Tensorflow metal: The Metal Performance Shaders operations encoded on it may not have completed.

This does not seem to be effecting the training, but it seems somewhat important (no clue on how to read it however):

Error: command buffer exited with error status.
	The Metal Performance Shaders operations encoded on it may not have completed.
	Error: 
	(null)
	Internal Error (0000000e:Internal Error)
	<AGXG13XFamilyCommandBuffer: 0x29b027b50>
    label = <none> 
    device = <AGXG13XDevice: 0x12da25600>
        name = Apple M1 Max 
    commandQueue = <AGXG13XFamilyCommandQueue: 0x106477000>
        label = <none> 
        device = <AGXG13XDevice: 0x12da25600>
            name = Apple M1 Max 
    retainedReferences = 1

This is happening during a "heavy" model training on "heavy" dataset, so maybe is related to some memory issue, but I have no clue how to confront it

Replies

Hi @Alberto1999!

Thanks for reporting the issue. Would you happen to have a test script you could provide us that would reproduce this error message? I understand however that if this only happens sporadically during very memory heavy training it might be difficult to reproduce consistently. But I can confirm that this does not look like expected behavior so I would like to investigate it in more detail.

Additionally which OS version, tensorflow-macos version and tensorflow-metal version did you observe this?

Hi there, so the problem is very sporadic, and is happening during the training of a heavy TF model, and it's not so "deterministic", however I can provide you a link to a ZIP file with jupyter notebook and dataset

However if you want, the images come from the facades dataset, so maybe I can just share you the code, the dataset is downloadable from here https://www.kaggle.com/datasets/balraj98/facades-dataset, and you need to place it in the directory of the notebook, so something like this:

...
├── notebook.ipynb
└── dataset
       ├── trainA
       ├── trainB
       ├── testA
       └── testB

the whole code can be downloaded from here: https://drive.google.com/file/d/1Clqf1uSzMIntA551dp8B1Z-hZFPAa8VL/view?usp=sharing
It requires basic packages, and the likelihood to see that error message is directly proportional to be batchsize (so I suspect it has something to do with the memory)

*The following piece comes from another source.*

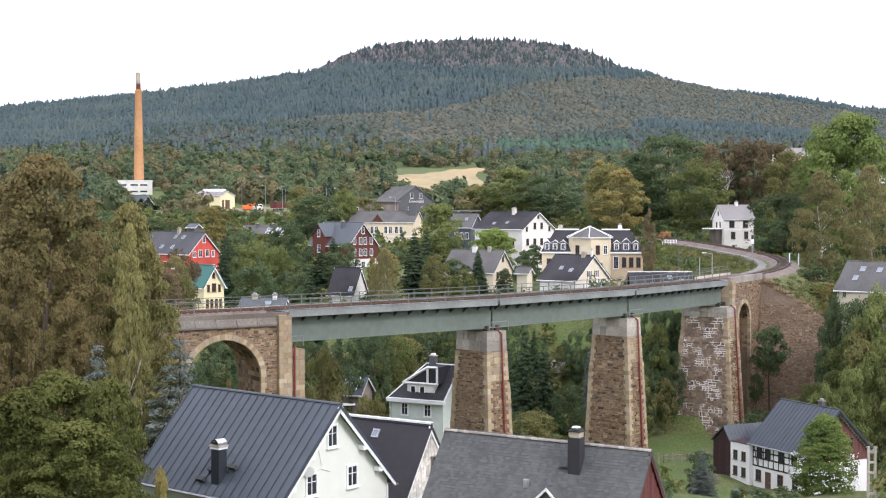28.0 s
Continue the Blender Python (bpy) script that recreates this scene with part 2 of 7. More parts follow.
M["wood_old"] = mat("weathered_wood", (0.22, 0.19, 0.16), 0.9, 0.3, 2.0, 0.3, rand="object")
M["yellow_plastic"] = mat("yellow_plastic", (0.75, 0.5, 0.04), 0.5, 0.05, 2.0, 0.0)
M["blue_plastic"] = mat("blue_plastic", (0.03, 0.08, 0.4), 0.5, 0.05, 2.0, 0.0)
M["orange_paint"] = mat("orange_machine_paint", (0.75, 0.16, 0.03), 0.5, 0.1, 2.0, 0.0)
M["solar"] = mat("solar_cells", (0.17, 0.19, 0.26), 0.2, 0.1, 2.0, 0.0, spec=0.8)
M["lamp_lens"] = mat("lamp_lens", (0.75, 0.76, 0.78), 0.2, 0.05, 2.0, 0.0)
M["sky_pane"] = mat("roof_window_glass", (0.22, 0.25, 0.29), 0.1, 0.1, 1.0, 0.0, spec=0.8)
M["blue_metal"] = mat("pale_blue_metal", (0.14, 0.28, 0.36), 0.5, 0.1, 2.0, 0.0)
M["orange_dull"] = mat("dull_orange_paint", (0.28, 0.12, 0.045), 0.7, 0.2, 2.0, 0.0)
M["yard"] = mat("yard_gravel_grass", (0.21, 0.18, 0.12), 0.95, 0.3, 0.2, 0.4, col2=(0.14, 0.15, 0.07), fine=1.5)
M["faded_paint"] = mat("faded_stencil", (0.40, 0.31, 0.29), 0.8, 0.25, 4.0, 0.0, col2=(0.25, 0.14, 0.12))
M["kerb"] = mat("weathered_kerb", (0.21, 0.185, 0.15), 0.95, 0.3, 1.0, 0.5, col2=(0.14, 0.115, 0.092), fine=6.0)
M["coping"] = mat("weathered_coping", (0.225, 0.205, 0.172), 0.95, 0.28, 1.0, 0.5, col2=(0.14, 0.122, 0.10), rand="object", fine=5.0)
M["cab_roof"] = mat("blue_grey_roof_paint", (0.05, 0.105, 0.19), 0.6, 0.2, 1.0, 0.0, spec=0.3)
M["brown_board"] = mat("brown_red_boards", (0.15, 0.066, 0.055), 0.85, 0.18, 1.2, 0.3, rand="object")
M["beige_wall"] = mat("beige_clinker_wall", (0.52, 0.40, 0.27), 0.9, 0.12, 0.8, 0.2)
M["chimney_sheet"] = mat("dark_chimney_sheet", (0.028, 0.034, 0.04), 0.5, 0.15, 1.0, 0.02)
M["asphalt"] = mat("pale_asphalt", (0.16, 0.16, 0.16), 0.9, 0.2, 0.6, 0.2)
M["bank_stone"] = mat("pitching_stone", (0.338, 0.247, 0.169), 0.95, 0.25, 0.5, 0.7, col2=(0.221, 0.156, 0.104), rand="island", fine=4.0, tones=((0.338, 0.240, 0.163), (0.260, 0.182, 0.124), (0.319, 0.234, 0.163), (0.416, 0.325, 0.234), (0.293, 0.202, 0.130), (0.377, 0.267, 0.176)))
L = {}
L["lime"] = leaf_mat("leaf_lime_brown", (0.118, 0.102, 0.034), (0.18, 0.138, 0.05))
L["green"] = leaf_mat("leaf_green", (0.092, 0.126, 0.034), (0.175, 0.190, 0.050))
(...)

My pc is a 2021 16" MacBook Pro M1 MAX 26 core GPU 32Gb RAM with 2Tb SSD running MacOS 12.4 (21F79)

  • Thanks I'll try to reproduce this locally next.

Add a Comment

Sure, let me know if you need more info about this

Hi there
I got a much simpler snipped that causes the same error, without external datasets:

import tensorflow as tf
import tensorflow.keras as K
import numpy as np
num_words = 10000
(X_train, y_train), (X_test, y_test) = K.datasets.imdb.load_data(num_words=num_words)
(X_valid, X_test) = X_test[:12500], X_test[12500:]
(y_valid, y_test) = y_test[:12500], y_test[12500:]
maxlen = 500
X_train_trim = K.preprocessing.sequence.pad_sequences(X_train, maxlen=maxlen)
X_test_trim = K.preprocessing.sequence.pad_sequences(X_test, maxlen=maxlen)
X_valid_trim = K.preprocessing.sequence.pad_sequences(X_valid, maxlen=maxlen)
model_K = K.models.Sequential([
    K.layers.Embedding(input_dim=num_words, output_dim=10),
    K.layers.SimpleRNN(32),
    K.layers.Dense(1, "sigmoid")
])
model_K.compile(loss='binary_crossentropy', optimizer="adam", metrics=["accuracy"])
with tf.device("/device:CPU:0"):
    history_K = model_K.fit(X_train_trim, y_train, epochs=10, batch_size=128, validation_data=(X_valid_trim, y_valid))

In addition to this, there is also the fact that SimpleRNN does not work on M1 GPU what so ever (thus the tf.device), as reported here: https://github.com/tensorflow/tensorflow/issues/56082 (on the other hand, LSTM works fine)

However, I think this might be due to the Graph creation, as a simple reimplementation of SimpleRNN have the same issue (however, this does not really hold, otherwise LSTM would have the same issue)